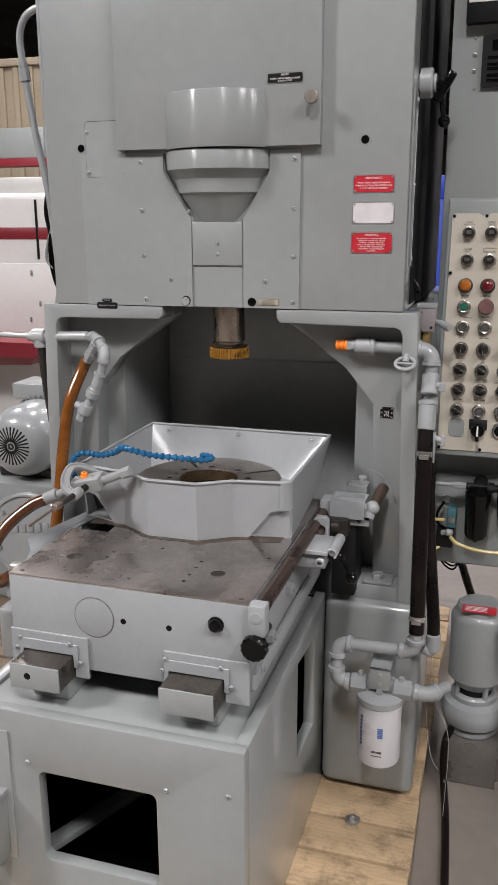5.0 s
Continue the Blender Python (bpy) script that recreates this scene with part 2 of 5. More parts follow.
DIGIT = glow("red_digits", (1.0, 0.0, 0.03), 1.6)
TUBE_WHITE = glow("lamp_diffuser", (1.0, 0.98, 0.94), 9)

# ---------- building blocks ----------
base_of = {}


def thing(name, x, y, z, label, category, group="", kind=""):
    ob = new(name)
    ob.location = (x, y, z)
    ob.empty_display_size = 0.05
    base_of[ob] = Vector((x, y, z))
    return tagged(ob, label, category, group, kind)


def finish(bm, name, mat, sharp=32):
    me = bpy.data.meshes.new(name)
    bm.to_mesh(me)
    bm.free()
    me.polygons.foreach_set("use_smooth", [True] * len(me.polygons))
    me.set_sharp_from_angle(angle=radians(sharp))
    me.materials.append(mat)
    return me


def part(name, bm, mat, parent, label="", sharp=32):
    """One mesh under a thing or a part; its shape is given in the place's own metres."""
    o = base_of[parent]
    bmesh.ops.translate(bm, verts=bm.verts, vec=-o)
    ob = new(name, finish(bm, name, mat, sharp))
    ob.parent = parent
    base_of[ob] = o
    return tagged(ob, label)


def solid(name, bm, mat, label, category="", group="", kind="", sharp=32):
    """A thing that is one mesh, its origin at the middle of its base."""
    lo = [min(v.co[i] for v in bm.verts) for i in range(3)]
    hi = [max(v.co[i] for v in bm.verts) for i in range(3)]
    o = Vector(((lo[0] + hi[0]) / 2, (lo[1] + hi[1]) / 2, lo[2]))
    bmesh.ops.translate(bm, verts=bm.verts, vec=-o)
    ob = new(name, finish(bm, name, mat, sharp))
    ob.location = o
    base_of[ob] = o
    return tagged(ob, label, category, group, kind)


def join(*bms):
    out = bmesh.new()
    for b in bms:
        me = bpy.data.meshes.new("tmp")
        b.to_mesh(me)
        b.free()
        out.from_mesh(me)
        bpy.data.meshes.remove(me)
    return out


def box(x0, x1, y0, y1, z0, z1, bevel=0.003, seg=2):
    bm = bmesh.new()
    bmesh.ops.create_cube(bm, size=1)
    bmesh.ops.scale(bm, vec=(x1 - x0, y1 - y0, z1 - z0), verts=bm.verts)
    bmesh.ops.translate(bm, vec=((x0 + x1) / 2, (y0 + y1) / 2, (z0 + z1) / 2), verts=bm.verts)
    if bevel:
        bmesh.ops.bevel(bm, geom=bm.edges[:], offset=bevel, segments=seg, profile=0.5, affect="EDGES", clamp_overlap=True)
    return bm


def to_axis(d):
    return Vector((0, 0, 1)).rotation_difference(Vector(d)).to_matrix().to_4x4()


def lathe(c, axis, profile, seg=28, closed=True):
    """Turned shape: profile of (radius, height) along the axis from c."""
    bm = bmesh.new()
    m = Matrix.Translation(c) @ to_axis(axis)
    rings = []
    for r, h in profile:
        if r < 1e-6:
            rings.append([bm.verts.new(m @ Vector((0, 0, h)))])
        else:
            rings.append([bm.verts.new(m @ Vector((r * math.cos(2 * math.pi * i / seg), r * math.sin(2 * math.pi * i / seg), h))) for i in range(seg)])
    for a, b in zip(rings, rings[1:]):
        for i in range(seg):
            j = (i + 1) % seg
            if len(a) == 1 and len(b) > 1:
                bm.faces.new((a[0], b[j], b[i])[::-1])
            elif len(b) == 1 and len(a) > 1:
                bm.faces.new((a[i], a[j], b[0]))
            elif len(a) > 1:
                bm.faces.new((a[i], a[j], b[j], b[i]))
    if closed:
        if len(rings[0]) > 1:
            bm.faces.new(rings[0][::-1])
        if len(rings[-1]) > 1:
            bm.faces.new(rings[-1])
    bmesh.ops.recalc_face_normals(bm, faces=bm.faces)
    return bm


def rod(p, q, r, r2=None, seg=20, bevel=0.0):
    p, q = Vector(p), Vector(q)
    h = (q - p).length
    r2 = r if r2 is None else r2
    if bevel:
        return lathe(p, q - p, [(r - bevel, 0), (r, bevel), (r2, h - bevel), (r2 - bevel, h)], seg)
    return lathe(p, q - p, [(r, 0), (r2, h)], seg)


def ball(c, r, seg=16):
    bm = bmesh.new()
    bmesh.ops.create_uvsphere(bm, u_segments=seg, v_segments=seg // 2 + 2, radius=r)
    bmesh.ops.translate(bm, vec=c, verts=bm.verts)
    return bm


def spline(points, n=8):
    """A smooth line through the points."""
    p = [Vector(v) for v in points]
    p = [2 * p[0] - p[1]] + p + [2 * p[-1] - p[-2]]
    out = []
    for i in range(1, len(p) - 2):
        for k in range(n):
            t = k / n
            a, b, c, d = p[i - 1:i + 3]
            out.append(0.5 * (2 * b + (c - a) * t + (2 * a - 5 * b + 4 * c - d) * t * t + (3 * b - a - 3 * c + d) * t ** 3))
    return out + [p[-2]]


def tube(points, r, seg=12, smooth=8, radii=None):
    """A round section swept along a line."""
    p = spline(points, smooth) if smooth else [Vector(v) for v in points]
    bm = bmesh.new()
    up = Vector((0.13, 0.31, 0.94))
    rings = []
    for i, c in enumerate(p):
        d = (p[min(i + 1, len(p) - 1)] - p[max(i - 1, 0)]).normalized()
        side = d.cross(up)
        if side.length < 1e-3:
            side = d.cross(Vector((1, 0, 0)))
        side.normalize()
        up = side.cross(d).normalized()
        rr = radii[i] if radii else r
        rings.append([bm.verts.new(c + rr * (math.cos(2 * math.pi * k / seg) * side + math.sin(2 * math.pi * k / seg) * up)) for k in range(seg)])
    for a, b in zip(rings, rings[1:]):
        for i in range(seg):
            j = (i + 1) % seg
            bm.faces.new((a[i], a[j], b[j], b[i]))
    bm.faces.new(rings[0][::-1])
    bm.faces.new(rings[-1])
    bmesh.ops.recalc_face_normals(bm, faces=bm.faces)
    return bm


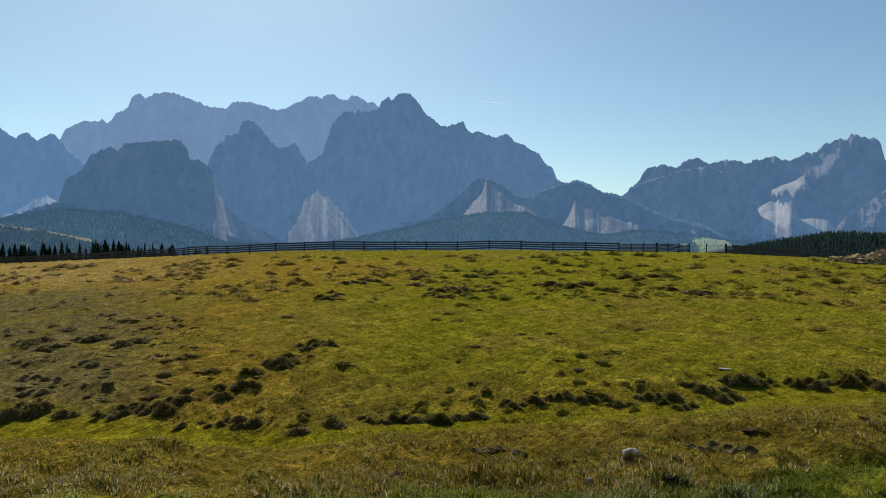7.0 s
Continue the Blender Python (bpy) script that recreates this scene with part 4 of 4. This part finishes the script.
TUFTS = leaf_material("tuft_shoots", None, 0.5, gloss=0.03)
LIGHT_DARK = [cushion_mesh("tuft", 460 + i, "steep", [(0.170, 0.138, 0.066), (0.140, 0.138, 0.050), (0.220, 0.170, 0.090)], 190, 0.2) for i in range(4)]
LIGHT_LOW = [cushion_mesh("tuft", 470 + i, "low", [(0.190, 0.158, 0.062), (0.175, 0.160, 0.050), (0.240, 0.190, 0.080)], 190, 0.2) for i in range(5)]
LIGHT_GRASS = [cushion_mesh("tuft", 480 + i, "low" if i % 2 else "steep", [(0.250, 0.180, 0.046), (0.220, 0.190, 0.030), (0.330, 0.220, 0.070)], 190, 0.20) for i in range(6)]


def joined_mounds(name, count, kits, az_range, el_range, px_range, flat, seed, label, thick, shade=0.85, dry_only=True, gain=1.0):
    """Small mounds past counting, joined into one mesh."""
    rng = np.random.default_rng(seed)
    VV, FF, CC, off = [], [], [], 0
    packs = []
    for me in kits:
        n = len(me.vertices)
        v, c = np.empty(n * 3, np.float32), np.empty(n * 4, np.float32)
        me.vertices.foreach_get("co", v)
        me.attributes["tone"].data.foreach_get("color", c)
        f = np.empty(len(me.polygons) * 3, np.int32)
        me.polygons.foreach_get("vertices", f)
        packs.append((v.reshape(-1, 3), f.reshape(-1, 3), c.reshape(-1, 4)[:, :3]))
    az, el = rng.uniform(*az_range, count * 12), rng.uniform(*el_range, count * 12)
    r = np.array([on_ray(a, e) for a, e in zip(az, el)])
    x, y = polar(az, r)
    wet = np.exp(-((r / brook_of(az) - 1) / 0.07) ** 2) * smooth(-10, -2, az) * (1 if dry_only else 0)
    ok = np.flatnonzero(rng.uniform(0, 1, len(az)) < thick(az, r, fbm(x * 0.12, y * 0.12, 3, 91)) * (1 - wet))[:count]
    tones, base = sward(az[ok], r[ok]), table_at(GROUND_Z, az[ok], r[ok])
    for az, r, x, y, tone, z in zip(az[ok], r[ok], x[ok], y[ok], tones, base):
        v, f, c = packs[rng.integers(len(packs))]
        b = rng.uniform(*px_range) * r / PX
        t = radians(-az + rng.uniform(-30, 30))
        sx, sy, sz = b, b * rng.uniform(0.5, 0.9), b * flat * rng.uniform(0.6, 1.4)
        q = v * (sx, sy, sz)
        VV.append(np.stack([x + q[:, 0] * math.cos(t) - q[:, 1] * math.sin(t), y + q[:, 0] * math.sin(t) + q[:, 1] * math.cos(t), z + q[:, 2]], -1))
        CC.append(c / c.mean(0) * (tone * shade + (1 - shade) * 0.5 * c.mean(0)) * gain * rng.uniform(0.8, 1.25))
        FF.append(f + off)
        off += len(v)
    me = mesh_from(name, np.concatenate(VV), np.concatenate(FF), np.concatenate(CC), True)
    thing(name, me, TUFTS, label, "tussocks", kind="stuff")


joined_mounds("slope_tussocks", 500, LIGHT_GRASS, (32, 98), (-4.9, -1.0), (9, 32), 0.20, 1, "grazed brown-green tussocks scattered over the slope below the fence", lambda a, r, n: (n > 0.42) * 0.9 + 0.12, 0.85, gain=1.3)
joined_mounds("straw_tussocks", 240, LIGHT_GRASS, (-5, 36), (-3.0, -1.6), (10, 26), 0.19, 2, "straw-coloured tussocks on the far rise", lambda a, r, n: (n > 0.45) * 0.9 + 0.1, gain=1.2)
joined_mounds("heath_tufts", 600, LIGHT_LOW, (-20, 35), (-11.8, -3.4), (6, 24), 0.13, 3, "small grey-brown heather tufts over the wet heath", lambda a, r, n: (n > 0.42) * 0.85 + 0.1, 1.0, gain=1.35)
joined_mounds("meadow_tufts", 200, LIGHT_GRASS, (-36, 98), (-14.5, -5.0), (9, 34), 0.10, 4, "small olive grass tufts in the meadow", lambda a, r, n: 0.3 + 0.6 * (n > 0.5))
joined_mounds("bank_tufts", 70, LIGHT_DARK, (40, 98), (-15.8, -8.6), (10, 26), 0.32, 5, "small dark tufts between the cushions of the brook bank", lambda a, r, n: np.exp(-((r / brook_of(a) - 1.10) / 0.06) ** 2), 0.9, False)

# ---------------------------------------------------------------- shrubs
TWIG = wood_material("grey_twigs", (0.20, 0.175, 0.15))
WILLOW = leaf_material("willow_leaves", (0.10, 0.105, 0.045), 0.35, 0.1)


def shrub(az, el, broad, tall, seed, label, leafy, name="willow_shrub"):
    """A spreading shrub: many forking grey stems and small leaves at their ends."""
    rng = np.random.default_rng(seed)
    r = on_ray(az, el)
    x, y = polar(az, r)
    root = new(name, None)
    root.matrix_world = pose(x, y, ground_at(az, r), 0, 0, -az)
    tagged(root, label, "shrub")
    V, F, LV, LF, LC = [], [], [], [], []

    def stick(a, b, w):
        d = (b - a) / (np.linalg.norm(b - a) + 1e-9)
        s = np.cross(d, (0.3, 0.8, 0.2))
        s /= np.linalg.norm(s)
        q = np.cross(d, s)
        k = len(V)
        for p, ww in ((a, w), (b, w * 0.55)):
            for i in range(3):
                V.append(p + (s * math.cos(2.1 * i) + q * math.sin(2.1 * i)) * ww)
        for i in range(3):
            F.append((k + i, k + (i + 1) % 3, k + 3 + (i + 1) % 3))
            F.append((k + i, k + 3 + (i + 1) % 3, k + 3 + i))

    def leaf(p, d, L):
        s = np.cross(d, rng.normal(0, 1, 3))
        s /= np.linalg.norm(s) + 1e-9
        k = len(LV)
        LV.extend((p - s * L * 0.2, p + s * L * 0.2, p + d * L))
        LF.append((k, k + 1, k + 2))
        LC.extend([np.ones(3) * rng.uniform(0.5, 1.5)] * 3)
    for i in range(130):
        th = rng.uniform(0, 6.28)
        rad = rng.uniform(0, 1) ** 0.6
        base = np.array((math.cos(th) * rad * broad * 0.28, math.sin(th) * rad * broad * 0.2, -0.05))
        out = np.array((math.cos(th) * broad * 0.5 * rad, math.sin(th) * broad * 0.36 * rad, tall * rng.uniform(0.55, 1.05) * (1 - 0.35 * rad)))
        mid = base * 0.4 + out * 0.6 + rng.normal(0, 0.06, 3)
        stick(base, mid, 0.022)
        for _ in range(4):
            tip = out + rng.normal(0, 0.13, 3) * (1, 1, 0.8)
            stick(mid, tip, 0.013)
            for _ in range(leafy):
                f = rng.uniform(0.3, 1.0)
                d = rng.normal(0, 1, 3) + (0, 0, 0.8)
                leaf(mid + (tip - mid) * f, d / np.linalg.norm(d), rng.uniform(0.08, 0.17))
    part("branchwork", mesh_from("branchwork", V, F), TWIG, root)
    part("foliage", mesh_from("foliage", LV, LF, np.array(LC), True), WILLOW, root)


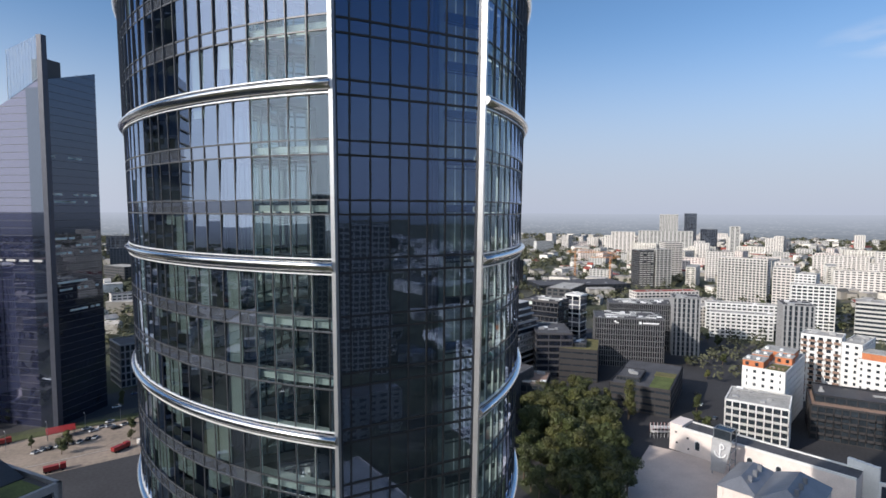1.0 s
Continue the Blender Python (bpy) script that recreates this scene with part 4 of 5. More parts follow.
# ---- apartment quarter ----
block("apartment_building", "pale cream slab apartment block with stacked balconies", "apartment block", (616.7, 427), -70, 56.0, 18.0, 54.0, 17, 14, M_CREAM, M_GLASS, M_ROOF_PALE, band=1.2, pier=1.2, units=5, seed=10, balcony=(0,), rail=M_PALE)
block("apartment_building", "cream stepped apartment tower with loggias", "apartment block", (602, 347), -70, 22.0, 24.0, 50.0, 16, 5, M_CREAM, M_GLASS, M_ROOF_PALE, band=1.5, pier=1.2, units=4, seed=11, balcony=(0,))
block("apartment_building", "white stepped apartment tower with loggias", "apartment block", (606, 325), -70, 20.0, 24.0, 44.0, 14, 5, M_WHITE, M_GLASS, M_ROOF_PALE, band=1.5, pier=1.2, units=4, seed=111, balcony=(0,))
block("apartment_building", "white apartment block with dark window pairs", "apartment block", (525, 281), -56, 36.0, 18.0, 42.0, 13, 8, M_WHITE, M_GLASS, M_ROOF_PALE, band=1.2, pier=1.0, units=4, seed=12)
block("apartment_building", "grey residential tower with stacked balconies", "apartment block", (613, 552), -25, 22.0, 30.0, 54.0, 17, 4, M_GREY, M_GLASS, M_ROOF, band=1.0, pier=1.6, units=4, seed=13, balcony=(0,), rail=M_PALE)
block("apartment_building", "grey residential tower with stacked balconies", "apartment block", (635, 541), -25, 24.0, 30.0, 56.0, 17, 4, M_PALE, M_GLASS, M_ROOF, band=1.0, pier=1.6, units=4, seed=131, balcony=(0,), rail=M_PALE)
block("apartment_building", "cream residential tower with striped balconies", "apartment block", (744, 620), -30, 30.0, 26.0, 60.0, 19, 5, M_CREAM, M_GLASS, M_ROOF, band=1.6, pier=0.8, units=3, seed=14, balcony=(0,))
block("apartment_building", "cream apartment block with loggias", "apartment block", (770, 560), -50, 40.0, 20.0, 48.0, 15, 9, M_CREAM, M_GLASS, M_ROOF, band=1.6, pier=1.6, units=3, seed=141)
block("apartment_building", "white apartment block with rows of balconies", "apartment block", (227.6, 137), -62, 27.0, 24.0, 21.0, 6, 8, M_WHITE, M_GLASS, M_ROOF_PALE, band=0.8, pier=0.5, thick=0.6, units=8, seed=15, balcony=(0,), rail=M_PALE, unit_size=2.2)
block("apartment_building", "white apartment block with orange roof terraces", "apartment block", (256.4, 148), -70, 20.0, 50.0, 31.0, 9, 5, M_WHITE, M_GLASS, M_ROOF_PALE, band=1.9, pier=2.6, units=5, seed=16, unit_size=2.0)
for x0, x1, y0, y1, h0, m in ((-0.2, 10, 0.5, 12, 31.6, M_TILE), (10.5, 19.5, 0.5, 14, 31.6, M_SEDUM_DRY), (0.5, 9, 16, 26, 31.6, M_TILE), (11, 19.5, 18, 26, 31.6, M_TILE), (2, 18, 30, 44, 31.6, M_TILE)):
    e = thing("roof_pavilion", "set-back roof house with orange walls", "roof house", pose(256.4, 148, 0, 0, 0, -70))
    hh = 34.6 if m is M_TILE else 31.5
    g = Geo()
    g.box(x0 + 0.3, y0 + 0.3, 31.06, x1 - 0.3, y1, hh)
    body = part("wall", g, m, e)
    if m is M_TILE:
        g = Geo()
        g.box(x0 + 0.1, y0 + 0.1, hh + 0.004, x1 - 0.1, y1 + 0.2, hh + 0.4)
        part("roof", g, M_ROOF_PALE, e)
        for q in range(2):
            xq = x0 + 1.5 + q * (x1 - x0) * 0.45
            g = Geo()
            g.box(xq, y0 + 0.22, 32.0, xq + 1.6, y0 + 0.3, 33.8)
            part("window", g, M_GLASS, body)
            g = Geo()
            g.box(xq, y0 + 2.5, hh + 0.4, xq + 1.6, y0 + 4.5, hh + 1.5)
            part("roof_unit", g, M_WHITE_METAL, e)
    else:
        for q in range(4):
            g = Geo()
            g.prism([(x0 + 1.2 + q * 2, y0 + 3), (x0 + 2.0 + q * 2, y0 + 3), (x0 + 2.0 + q * 2, y0 + 3.8), (x0 + 1.2 + q * 2, y0 + 3.8)], hh, hh + 0.7)
            part("planter", g, M_ROOF_BROWN, e)
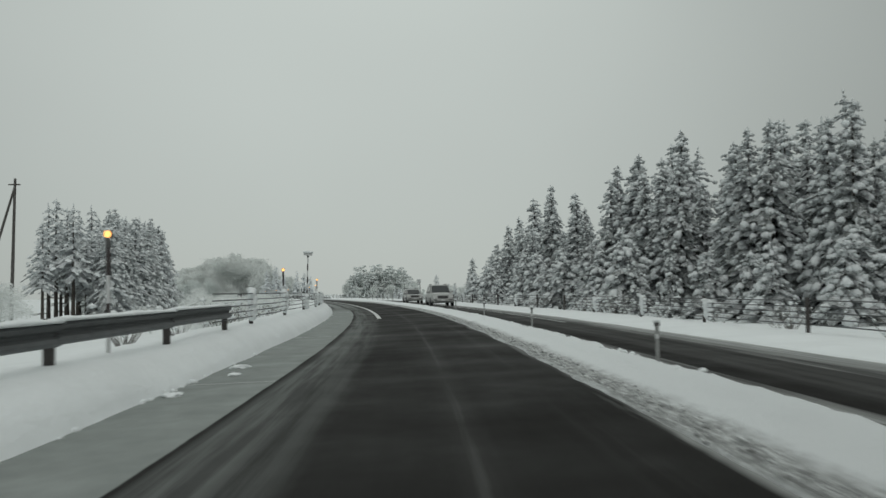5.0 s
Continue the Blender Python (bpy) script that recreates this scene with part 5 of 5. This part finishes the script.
def foot_clods(name, s0, s1, count, offset, spreads, sizes, label, seed, mat=SNOW, lift=0.0):
    """Small clods along the foot of a bank, too many to count."""
    rng, V, F = random.Random(seed), [], []
    ball = ico(1)
    for k in range(count):
        s = rng.uniform(s0, s1)
        d = offset(s) + rng.gauss(0, 1) * spreads
        r = rng.uniform(*sizes) * (0.6 + 0.4 * rng.random())
        p = on(s, d, r * 0.12 + (0.12 if "crest" in label else lift))
        add_ball(V, F, ball, p, (r * 1.2, r, r * 0.62), rng)
    tagged(new(name, mesh(name, V, F, mat, soft=True)), label, "snow clods", kind="stuff")


foot_clods("snow_clods", 6, 200, 900, lambda s: -3.53 + 0.10 * n2(s * 0.22, 1), 0.045, (0.03, 0.09), "small clods crumbled along the foot of the snow bank", 71)
foot_clods("snow_clods", 195, 330, 200, lambda s: -3.54 + 0.10 * n2(s * 0.22, 1), 0.04, (0.03, 0.10), "small clods crumbled along the foot of the snow bank", 72)
foot_clods("snow_clods", 6, 185, 420, lambda s: crest(s) + 0.12 + 0.12 * n2(s * 0.35, 11), 0.10, (0.03, 0.09), "lumps of ploughed snow on the ridge's crest", 73)
foot_clods("snow_clods", 74, 222, 2600, lambda s: 2.42 + 0.08 * n2(s * 0.3, 3), 0.14, (0.010, 0.028), "dirty clods of slush churned along the ridge's foot", 74, GRIT, 0.05)
foot_clods("snow_clods", 70.6, 74.2, 34, lambda s: -0.97, 0.05, (0.014, 0.045), "crumbs of slush lying on the wet lane", 75, SLUSH_SNOW)


def snow_chunk(s, d, r, k):
    bm = bmesh.new()
    lump(bm, (0, 0, r * 0.1), (r, r * 1.3, r * 0.32), k, 3, 0.5)
    lump(bm, (r * 0.7, r * 0.5, 0.02), (r * 0.5, r * 0.6, r * 0.2), k + 3, 3, 0.5)
    root = new("snow_chunk", shaped("snow_chunk", bm, SNOW, True))
    root.matrix_basis = at_road(s, d)
    tagged(root, "soft lump of snow fallen from the bank onto the shoulder", "snow lump", "fallen snow lumps")


for k, (s, d, r) in enumerate(((227.0, -3.42, 0.28), (228.6, -3.2, 0.24), (229.6, -3.38, 0.16), (231.4, -3.36, 0.2), (16.5, -3.3, 0.12), (23.0, -3.35, 0.10), (118.5, -3.3, 0.13), (123.0, -3.2, 0.16), (121.4, -3.0, 0.10), (47.0, -3.38, 0.12))):
    snow_chunk(s, d, r, k + 3)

________________________________________

Exercise: Retype only what lies between the line bearing "2 of 5. More parts follow." and the line bearing "return tagged(ob, label)", keeping both of those lines.

The result:
Continue the Blender Python (bpy) script that recreates this scene with part 2 of 5. More parts follow.
DIGIT = glow("red_digits", (1.0, 0.0, 0.03), 1.6)
TUBE_WHITE = glow("lamp_diffuser", (1.0, 0.98, 0.94), 9)

# ---------- building blocks ----------
base_of = {}


def thing(name, x, y, z, label, category, group="", kind=""):
    ob = new(name)
    ob.location = (x, y, z)
    ob.empty_display_size = 0.05
    base_of[ob] = Vector((x, y, z))
    return tagged(ob, label, category, group, kind)


def finish(bm, name, mat, sharp=32):
    me = bpy.data.meshes.new(name)
    bm.to_mesh(me)
    bm.free()
    me.polygons.foreach_set("use_smooth", [True] * len(me.polygons))
    me.set_sharp_from_angle(angle=radians(sharp))
    me.materials.append(mat)
    return me


def part(name, bm, mat, parent, label="", sharp=32):
    """One mesh under a thing or a part; its shape is given in the place's own metres."""
    o = base_of[parent]
    bmesh.ops.translate(bm, verts=bm.verts, vec=-o)
    ob = new(name, finish(bm, name, mat, sharp))
    ob.parent = parent
    base_of[ob] = o
    return tagged(ob, label)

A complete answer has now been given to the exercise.